Don’t Spoil The Party


The light entertainment at these events is also supposed to reflect the same spirit of forced good cheer, to the point where even matters of deadly seriousness — things that in other countries might cause governments to fall — are treated like inside jokes, as with Shrub’s looking-for-the-missing-WMDs-under-the-couch routine. Ha ha ha. We’re all friends here!

The underlying message, never stated or even acknowledged, is that there are no disputes that can’t be resolved within the cozy confines of our “democratic” (oligarchic) system. Friends don’t send friends to jail — or smash their presses or abolish their political parties or line them up against the wall and shoot them.

The problem is that the tissue of this particular lie has been eroding ever since the Clinton impeachment, if not before, and is now worn exceedingly thin.
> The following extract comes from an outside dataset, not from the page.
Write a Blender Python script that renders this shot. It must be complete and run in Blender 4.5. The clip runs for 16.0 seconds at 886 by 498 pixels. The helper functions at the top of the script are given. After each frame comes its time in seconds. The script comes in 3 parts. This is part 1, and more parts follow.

It’s becoming harder and harder to conceal the ruthlessness of the struggle for power, or ignore the consequences of losing it.

I have to admit this is the part of the annual White House Correspondents’ Sploogefest that always escapes me. How do you party with people who hate you? How do you overcome the nausea when sitting next to somebody who thinks, who honestly thinks, that the country would be better off if you and everyone who did your job did not exist?

I don’t get it, I’m sorry. How can you take yourself so lightly as to think, as White House reporters so famously did, that missing WMDs are funny? That you should be laughing at the same stuff these people are laughing at? How do you get there? Tell me the turn-off so I can avoid it when I pass it on the road.

That’s not about a difference of opinion about what constitutes humor, that’s about a disconnect from what’s actually happening so profound it approaches psychosis. It always strikes me at moments like this that for all the “we are at war” rhetoric and “moment of national crisis” portentiousness that emanates from the administration and the talking heads who love this shit, nobody actually conducts himself or herself in the off hours like there’s a war on, a crisis underway.

It’s like they know, in their tuxes and tulle, that it’s all a big show, and I could forgive them for that, for indulging in humor about the fraudulent picture they paint every day of a world in which they do not live, except for all the bombed out buildings, the bodies, the laws, the lives lost in the painting. Except for the coffins. Except for the fact that there really is a wolf, and the world is caving in, and the sky actually is gonna fall down on us. And maybe I’m just the girl who can’t take a joke, but I think that’s worth ruining the barbecue over. I think that’s cause enough to be impolite, decline the invitation, leave the stage.

And say, maybe, on the way out, that it would have been the best party ever, but the dead bodies piling up really are a downer, and you’d much rather dance somewhere else.